## start RECORDS SHOWN

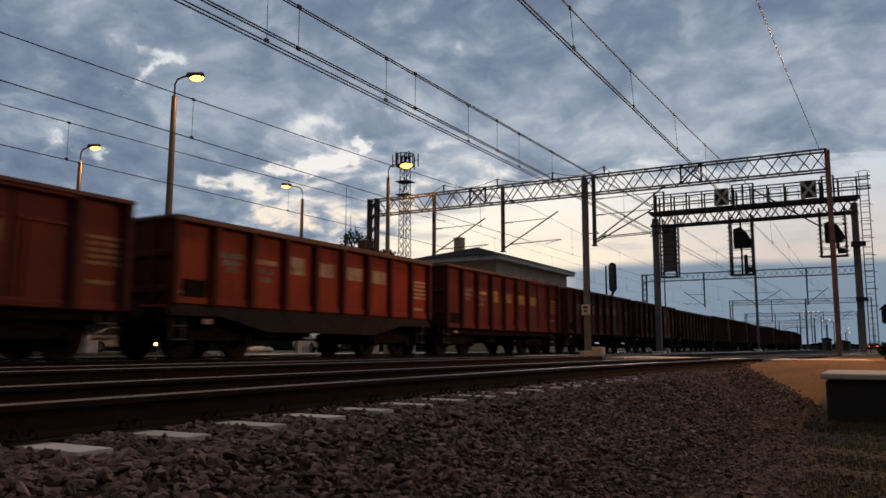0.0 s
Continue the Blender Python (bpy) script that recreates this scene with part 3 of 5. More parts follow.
def gondola(style, paint, marks, seed, label):
    """An open goods wagon, its origin on the rails at its middle, the front towards +y."""
    rng = random.Random(seed)
    length = SHORT if style in "AB" else LONG
    body = length - BODY_GAP
    mat, shaded, mark = PAINTS[paint], SHADED[paint], M_TAN if marks == "tan" else M_MARK
    wagon = thing("gondola_wagon", Matrix(), label, "railway wagon", "wagons of the goods train")
    TOP = TALL if style == "A" else LOW
    half, sill = body / 2, 1.22 if style == "B" else 0.98
    bays = 9 if style in "AB" else 10
    step = body / bays
    for side in (1, -1):
        x = side * 1.38
        bm = bmesh.new()
        box(bm, (x, 0, (sill + TOP) / 2), (0.05, body, TOP - sill), bevel=0.01)
        box(bm, (x + side * 0.045, 0, sill + 0.10), (0.05, body - 0.02, 0.16), bevel=0.012)
        part("side_wall", bm, mat, wagon)
        bm = bmesh.new()
        box(bm, (x + side * 0.08, 0, TOP - (0.045 if style == "A" else 0.065)), (0.26, body + 0.06, 0.09 if style == "A" else 0.13), bevel=0.015)
        part("top_rail", bm, M_TIMBER if paint in ("blue", "slate") else M_LOAD, wagon,
             "tan weathered top rail" if paint in ("blue", "slate") else "rusty brown top rail, tinted for the light from above")
        doors = [6, 7] if style in "AB" else [2, 3, 7, 8]
        for i in range(bays + 1):
            bm = bmesh.new()
            y = -half + i * step
            y = min(max(y, -half + 0.07), half - 0.07)
            if i not in (7,) or style not in "A":
                prism(bm, [(x, y - 0.10), (x + side * 0.19, y - 0.07), (x + side * 0.19, y + 0.07), (x, y + 0.10)], "z", sill + 0.02, TOP - 0.09)
            else:
                box(bm, (x + side * 0.03, y, (sill + TOP) / 2), (0.06, 0.05, TOP - sill - 0.4))
            part("rib", bm, shaded, wagon)
        for i in doors:
            y = -half + (i + 0.5) * step
            bm = bmesh.new()
            box(bm, (x + side * 0.035, y, sill + 0.86), (0.035, step - 0.22, 1.62), bevel=0.012)
            box(bm, (x + side * 0.06, y, sill + 0.12), (0.05, step - 0.3, 0.05))
            box(bm, (x + side * 0.06, y, sill + 1.62), (0.05, step - 0.3, 0.05))
            tube(bm, (x + side * 0.08, y - step * 0.3, sill + 0.2), (x + side * 0.08, y - step * 0.3, sill + 1.5), 0.018, seg=6)
            part("side_door", bm, mat, wagon)
        if style == "A":
            bm = bmesh.new()
            box(bm, (x + side * 0.10, -half + 7 * step, TOP - 0.10), (0.15, step * 2 + 0.06, 0.12), bevel=0.015)
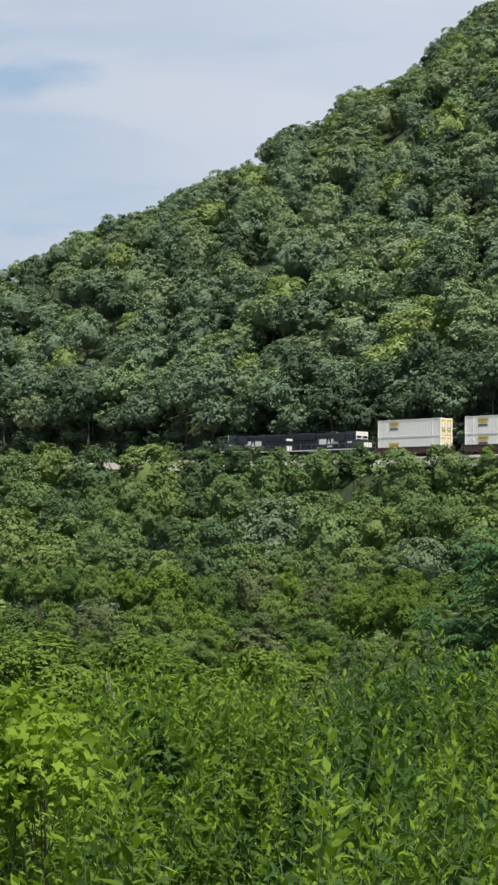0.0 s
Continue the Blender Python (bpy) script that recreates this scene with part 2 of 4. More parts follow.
# small leaf shapes, along x from the stalk, folded along the middle
CLUMP = np.array([(-.5, 0, 0), (-.12, -.42, -.1), (.55, -.05, 0), (.05, .45, -.12)]), np.array([(0, 1, 2), (0, 2, 3)])
FLAKE = np.array([(-.5, -.3, -.06), (.6, -.08, 0), (-.12, .5, -.06)]), np.array([(0, 1, 2)])
LANCE = np.array([(0, 0, 0), (.42, -.165, -.03), (1, 0, -.16), (.42, .165, -.03)]), np.array([(0, 1, 2), (0, 2, 3)])
BROAD = np.array([(0, 0, 0), (.12, -.50, -.13), (.42, -.26, -.02), (.82, -.50, -.16), (.78, 0, -.04), (.82, .50, -.16), (.42, .26, -.02), (.12, .50, -.13)]), \
    np.array([(0, 1, 2), (0, 2, 4), (2, 3, 4), (0, 4, 6), (4, 5, 6), (0, 6, 7)])


def tube(path, radii, sides=6):
    """A tapered tube along a path of points."""
    V, F = [], []
    path = [Vector(p) for p in path]
    for i, (p, r) in enumerate(zip(path, radii)):
        d = (path[min(i + 1, len(path) - 1)] - path[max(i - 1, 0)]).normalized()
        a = d.orthogonal().normalized()
        b = d.cross(a)
        for k in range(sides):
            w = 2 * math.pi * k / sides
            V.append(p + (a * math.cos(w) + b * math.sin(w)) * r)
    for i in range(len(path) - 1):
        for k in range(sides):
            q, s = i * sides + k, i * sides + (k + 1) % sides
            F += [(q, s, s + sides), (q, s + sides, q + sides)]
    return np.array([tuple(v) for v in V]), np.array(F)


_ball = bmesh.new()
bmesh.ops.create_icosphere(_ball, subdivisions=2, radius=1.0)
BALL_V = np.array([tuple(v.co) for v in _ball.verts])
BALL_F = np.array([[v.index for v in f.verts] for f in _ball.faces])
_ball.free()


def crown_lobes(rng, H, R, base, n, shape, thick=(.27, .43)):
    """Centres and radii of the rounded masses that make up a crown."""
    hz = (H - base) / 2
    k = np.arange(n) + .5
    z = np.clip(1 - 1.45 * k / n + rng.uniform(-.08, .08, n), -.6, 1)
    a = k * 2.399 + rng.uniform(-.35, .35, n)
    w = np.sqrt(1 - z * z)
    if shape == "tall":
        w = w * (1 - .42 * np.clip(z, 0, 1))
    if shape == "flat":
        z = np.where(z > 0, z * .8 + .12, z * .55)
        w = w * 1.08
    reach = rng.uniform(.52, .78, n)
    C = np.stack([np.cos(a) * w * R * reach, np.sin(a) * w * R * reach, base + hz + z * hz * np.minimum(reach + .06, .8)], 1)
    r = R * rng.uniform(*thick, n)
    return C, r


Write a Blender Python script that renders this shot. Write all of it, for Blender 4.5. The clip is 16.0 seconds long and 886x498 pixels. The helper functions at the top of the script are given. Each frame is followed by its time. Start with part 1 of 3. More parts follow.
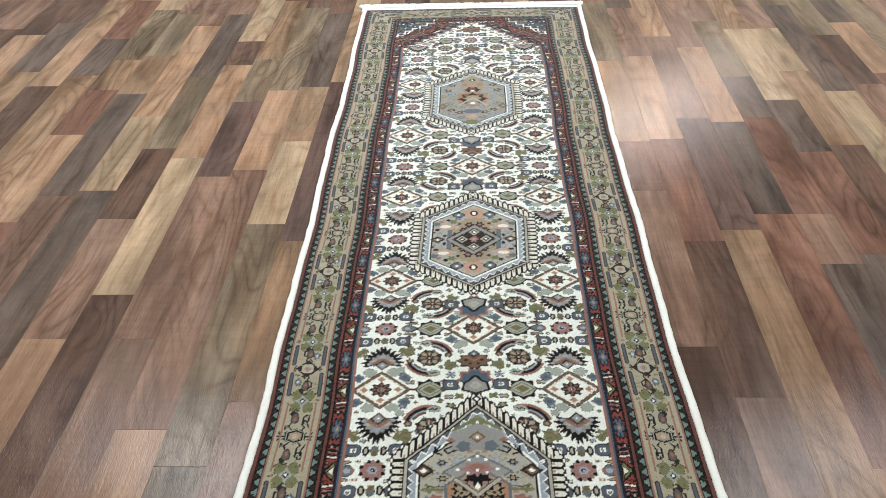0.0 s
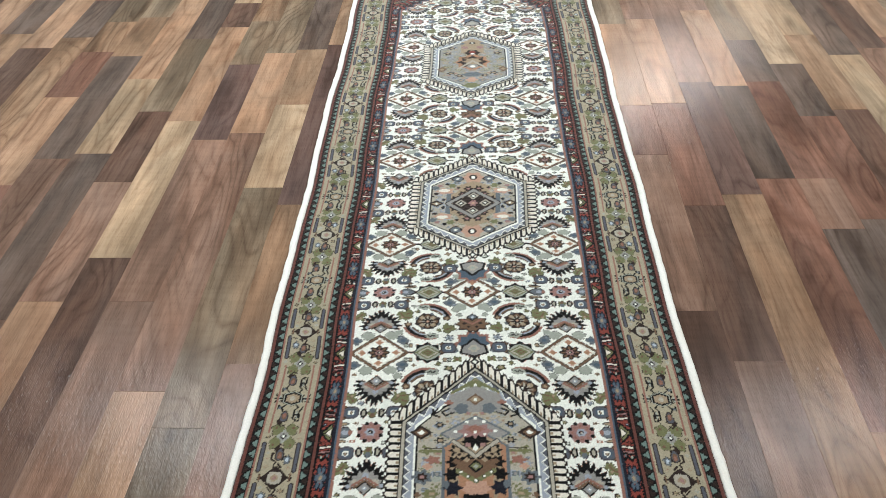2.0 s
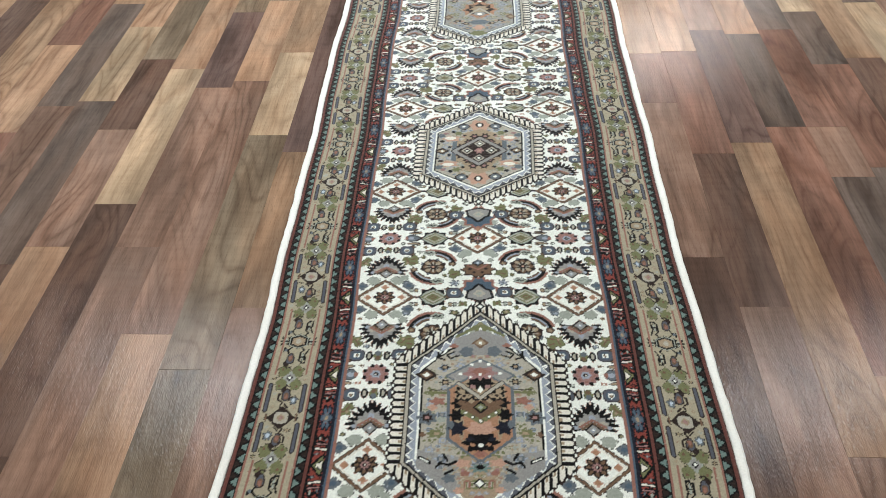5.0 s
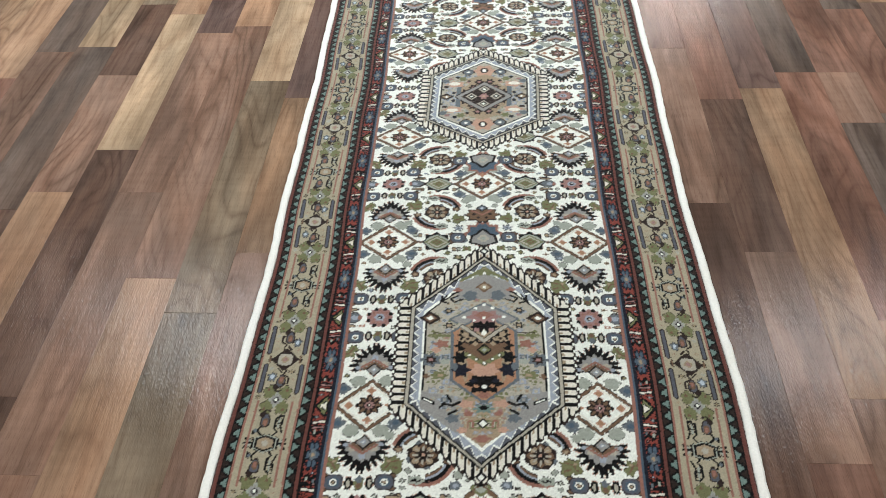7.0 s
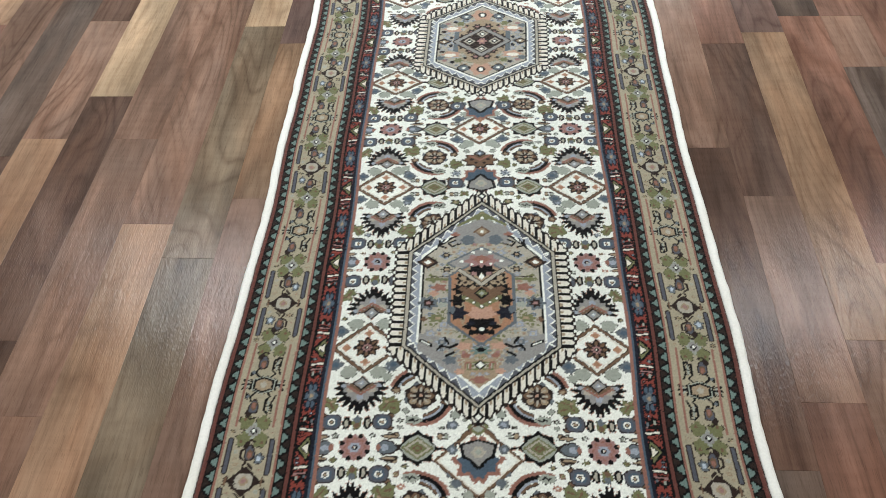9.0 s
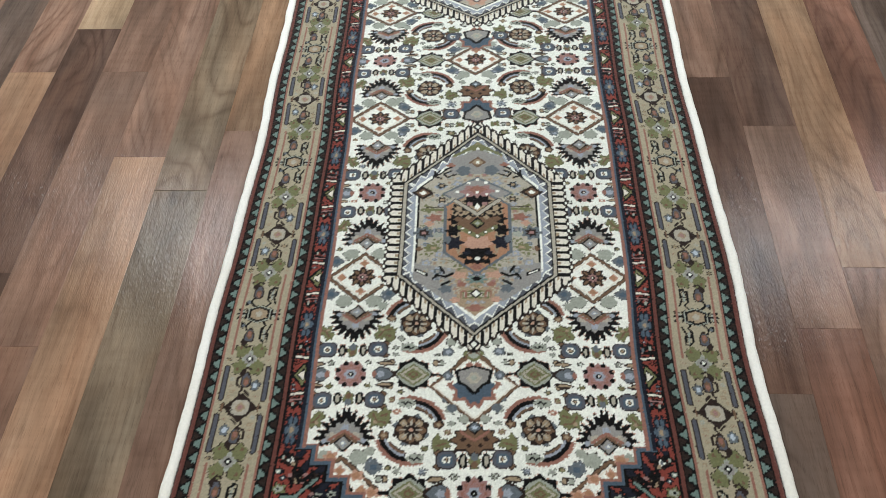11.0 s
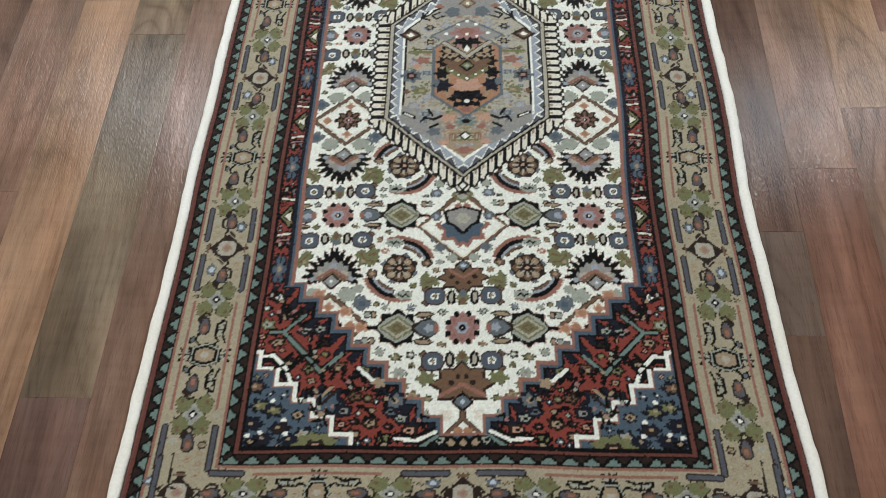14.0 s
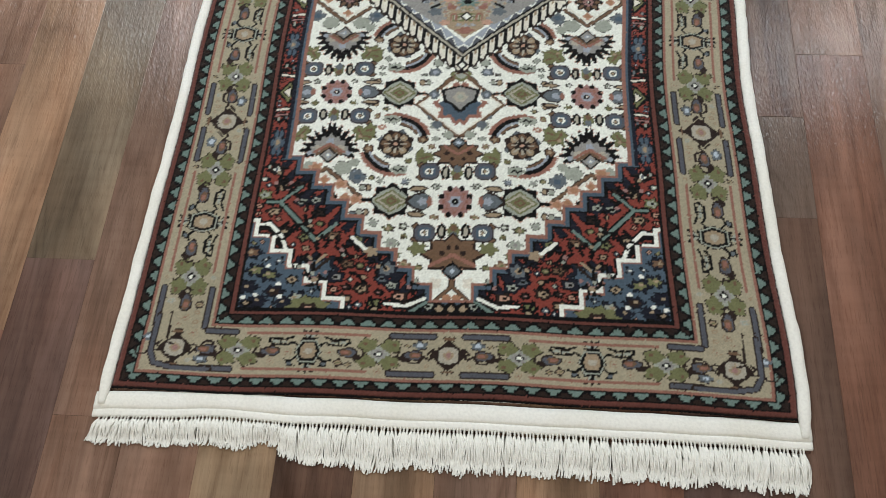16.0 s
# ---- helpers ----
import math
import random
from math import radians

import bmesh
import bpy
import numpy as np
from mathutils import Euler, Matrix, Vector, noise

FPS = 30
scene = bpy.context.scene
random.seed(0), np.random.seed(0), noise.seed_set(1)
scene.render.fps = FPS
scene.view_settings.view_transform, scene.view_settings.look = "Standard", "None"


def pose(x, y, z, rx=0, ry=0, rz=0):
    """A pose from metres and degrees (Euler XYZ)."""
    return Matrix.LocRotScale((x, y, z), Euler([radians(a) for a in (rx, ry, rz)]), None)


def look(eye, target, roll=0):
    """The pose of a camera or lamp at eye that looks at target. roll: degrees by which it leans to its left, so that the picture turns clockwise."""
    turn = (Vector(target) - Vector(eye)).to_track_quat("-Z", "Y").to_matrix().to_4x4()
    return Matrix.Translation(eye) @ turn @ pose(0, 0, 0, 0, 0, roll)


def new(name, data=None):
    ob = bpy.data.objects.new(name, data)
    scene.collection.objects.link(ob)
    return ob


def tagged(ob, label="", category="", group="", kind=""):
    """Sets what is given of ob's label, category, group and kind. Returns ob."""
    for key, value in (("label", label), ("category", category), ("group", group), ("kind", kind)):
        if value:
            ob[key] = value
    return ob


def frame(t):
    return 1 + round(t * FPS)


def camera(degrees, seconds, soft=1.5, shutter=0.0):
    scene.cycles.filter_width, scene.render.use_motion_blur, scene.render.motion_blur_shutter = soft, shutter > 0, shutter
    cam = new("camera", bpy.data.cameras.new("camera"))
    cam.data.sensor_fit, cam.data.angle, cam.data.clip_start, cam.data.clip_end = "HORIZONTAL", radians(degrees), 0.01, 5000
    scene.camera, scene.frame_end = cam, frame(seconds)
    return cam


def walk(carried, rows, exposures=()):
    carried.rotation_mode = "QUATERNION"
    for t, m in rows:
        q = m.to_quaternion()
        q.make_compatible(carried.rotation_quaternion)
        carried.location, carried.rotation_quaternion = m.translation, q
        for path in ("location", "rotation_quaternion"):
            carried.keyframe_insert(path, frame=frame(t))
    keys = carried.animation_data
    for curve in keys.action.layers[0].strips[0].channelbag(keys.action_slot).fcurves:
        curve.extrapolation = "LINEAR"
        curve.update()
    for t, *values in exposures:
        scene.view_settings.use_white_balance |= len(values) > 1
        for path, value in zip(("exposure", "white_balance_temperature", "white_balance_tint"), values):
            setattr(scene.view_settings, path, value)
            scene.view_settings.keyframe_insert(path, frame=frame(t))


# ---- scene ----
cam = camera(59.3, 16.0, soft=0.7)
PATH = [
    (0, (-0.007, -0.026, 1.085), (-0.078, 1.533, -0.165), -2.0),
    (0.5, (-0.005, -0.027, 1.083), (-0.077, 1.523, -0.179), -1.9),
    (1, (-0.006, -0.026, 1.074), (-0.08, 1.507, -0.207), -1.9),
    (1.5, (-0.003, -0.024, 1.073), (-0.076, 1.493, -0.229), -2.0),
    (2, (-0.005, -0.025, 1.069), (-0.076, 1.484, -0.242), -1.9),
    (2.5, (-0.006, -0.029, 1.067), (-0.079, 1.476, -0.247), -1.7),
    (3, (-0.007, -0.034, 1.066), (-0.087, 1.463, -0.257), -1.6),
    (3.5, (-0.006, -0.04, 1.062), (-0.085, 1.443, -0.278), -1.7),
    (4, (-0.004, -0.04, 1.055), (-0.083, 1.43, -0.299), -1.9),
    (6.5, (-0.004, -0.051, 1.029), (-0.101, 1.334, -0.41), -2.6),
    (7, (-0.004, -0.055, 1.023), (-0.101, 1.31, -0.436), -2.6),
    (7.5, (-0.002, -0.058, 1.018), (-0.095, 1.296, -0.45), -2.5),
    (8, (-0.003, -0.062, 1.014), (-0.091, 1.277, -0.469), -2.4),
    (8.5, (-0.002, -0.066, 1.008), (-0.094, 1.243, -0.501), -2.7),
    (9, (0.0, -0.07, 1.004), (-0.096, 1.215, -0.525), -2.9),
    (11.5, (0.005, -0.097, 0.965), (-0.085, 1.059, -0.665), -3.4),
    (12, (0.005, -0.103, 0.956), (-0.081, 1.015, -0.7), -3.4),
    (12.5, (0.004, -0.112, 0.948), (-0.073, 0.969, -0.732), -3.0),
    (13, (0.003, -0.122, 0.939), (-0.072, 0.916, -0.769), -2.9),
    (13.5, (0.006, -0.132, 0.929), (-0.067, 0.863, -0.804), -3.0),
    (14, (0.012, -0.14, 0.918), (-0.063, 0.817, -0.837), -3.6),
    (14.5, (0.017, -0.155, 0.909), (-0.066, 0.768, -0.863), -4.3),
    (15, (0.018, -0.168, 0.902), (-0.077, 0.728, -0.883), -5.1),
    (15.5, (0.025, -0.186, 0.901), (-0.104, 0.683, -0.896), -6.7),
    (16, (0.052, -0.215, 0.894), (-0.079, 0.592, -0.931), -6.4),
]
walk(cam, [(t, look(eye, target, roll)) for t, eye, target, roll in PATH], [(0, 0.03), (4, 0.04), (9, 0.04), (13, 0.0), (15, -0.03), (16, 0.0)])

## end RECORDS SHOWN

§ **EXERCISE DESCRIPTION**: From the entries above, extract every line where the word "that" appears.

§ **WRITTEN ANSWER**:
Continue the Blender Python (bpy) script that recreates this scene with part 3 of 5. More parts follow.
Continue the Blender Python (bpy) script that recreates this scene with part 2 of 4. More parts follow.
    """Centres and radii of the rounded masses that make up a crown."""
Write a Blender Python script that renders this shot. Write all of it, for Blender 4.5. The clip is 16.0 seconds long and 886x498 pixels. The helper functions at the top of the script are given. Each frame is followed by its time. Start with part 1 of 3. More parts follow.
    """The pose of a camera or lamp at eye that looks at target. roll: degrees by which it leans to its left, so that the picture turns clockwise."""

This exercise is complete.